The distinction comes down to intent and context. Red flags suggest deception or fundamental incompetence. Yellow flags suggest incompleteness that may resolve with time, funding, or maturity.
The Real Skill
Reading a whitepaper isn't about finding reasons to believe in a project. It's about building a structured case for or against it, using evidence the team itself has provided. The five-question framework turns a passive reading experience into an active evaluation process. That shift in approach is what separates informed analysis from wishful thinking.
Beyond the Whitepaper
A whitepaper is a starting point, not a verdict. Even the best whitepaper analysis needs to be cross-referenced with external evidence.
After you've run the five-question framework, take these additional steps. Check the project's GitHub repository for recent, meaningful development activity. Look for independent smart contract audits from recognized firms (not just self-reported "security reviews").
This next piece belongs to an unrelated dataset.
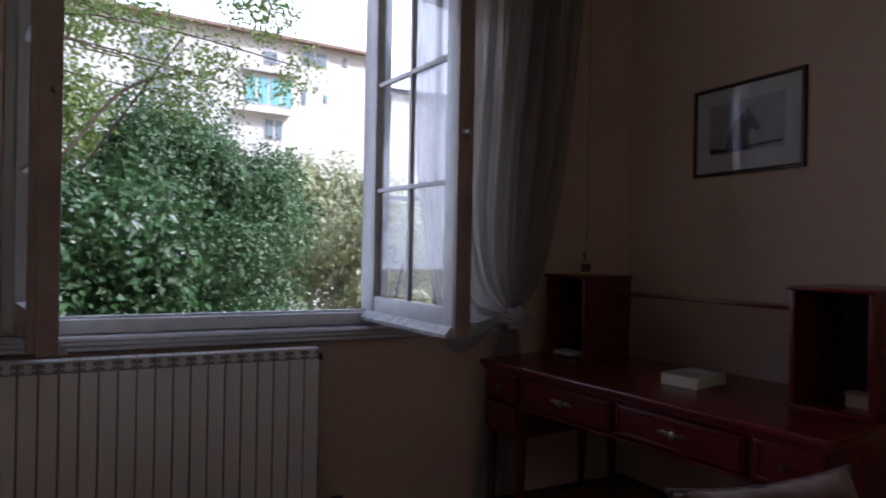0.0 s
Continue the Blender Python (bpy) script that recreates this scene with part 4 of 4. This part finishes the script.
hems = [[tuple(col[0].co) for col in grid[::3]], [tuple(col[-1].co) for col in grid[::3]], [tuple(v.co) for v in grid[0]], [tuple(v.co) for v in grid[-1]]]
for i in range(NX):
    for j in range(len(prof) - 1):
        f = bm.faces.new((grid[i][j], grid[i + 1][j], grid[i + 1][j + 1], grid[i][j + 1]))
        for loop, (a, b) in zip(f.loops, ((i, j), (i + 1, j), (i + 1, j + 1), (i, j + 1))):
            loop[uv].uv = (2.86 * a / NX, run[b])
shell(bm, 0.004)
part("throw_cloth", bm, THROW, throw)
for line in hems:
    part("hem", tube([Vector(p) for p in line], 0.004, 5), THROW, throw)

cushion(pose(0.46, 2.31, 0.655, 0, 0, 0) @ pose(0, 0, 0, -26, -10, 32), 0.52, 0.52, 0.15, DOTS, "dark cushion with multicoloured dots leaning on the sofa arm", 5.0, chop=0.05, at=0.10)
cushion(pose(1.31, 2.36, 0.605, 0, 0, 0) @ pose(0, 0, 0, -20, 1, 6), 0.76, 0.44, 0.16, DARKCUSH, "plain charcoal rectangular cushion on the sofa", 6.0, chop=0.035, at=-0.16)
cushion(pose(2.535, 2.38, 0.675, 0, 0, 0) @ pose(0, 0, 0, -20, 5, -20), 0.56, 0.52, 0.15, DOTS, "dark cushion with multicoloured dots against the sofa arm", 7.0, chop=0.055, at=0.03)

# daybed in the wide arch
day = thing("daybed", pose(0, 0, 0), "light grey sofa standing in the wide arch", "sofa")
part("seat_base", boxed((-1.70, -0.10, 0.08), (-1.16, 1.98, 0.30), 0.03, 3), GREYFAB, day)
part("seat_cushion", boxed((-1.64, -0.09, 0.30), (-1.14, 1.97, 0.42), 0.05, 4), GREYFAB, day)
part("backrest", boxed((-1.88, -0.12, 0.08), (-1.66, 2.14, 0.69), 0.06, 4), GREYFAB, day)
bm = tube([(-1.74, 2.06, 0.47), (-1.39, 2.06, 0.47)], 0.115, 20)
part("arm_roll", bm, SHADOWARM, day, "brown rolled arm, darkened for the shadow on the jamb")
part("arm_panel", boxed((-1.74, 1.98, 0.08), (-1.40, 2.14, 0.49), 0.03, 3), SHADOWARM, day)
cushion(pose(-1.57, 0.84, 0.575, 0, 0, 90) @ pose(0, 0, 0, -16, 6, 0), 0.74, 0.44, 0.17, BROWNVELVET, "long brown chenille cushion leaning on the grey sofa", 9.0, piped=GREYCUSH)
cushion(pose(-1.60, 1.59, 0.655, 0, 0, 82) @ pose(0, 0, 0, -17, -1, 0), 0.58, 0.46, 0.17, BROWNVELVET, "square brown chenille cushion leaning on the grey sofa", 10.0, piped=GREYCUSH)
cushion(pose(-1.55, 0.12, 0.53, 0, 0, 90) @ pose(0, 0, 0, -22, 8, 0), 0.50, 0.40, 0.15, GREYCUSH, "grey cushion slumped on the grey sofa", 11.0)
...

Read community discussions on governance forums, Discord, or dedicated subreddits, where real users and developers discuss problems and progress without the marketing filter.
For live projects, compare the whitepaper's roadmap against what has actually been delivered. A project that consistently misses its own milestones is telling you something about execution capability, regardless of how polished the original document was.
If the project has a token already trading, on-chain data can reveal things the whitepaper never will: real transaction volume, wallet concentration, whether large holders are accumulating or distributing, and whether the token's actual usage matches its stated utility.
The whitepaper gives you the team's best case for why the project should succeed. Everything else you check tells you whether that case is holding up in practice.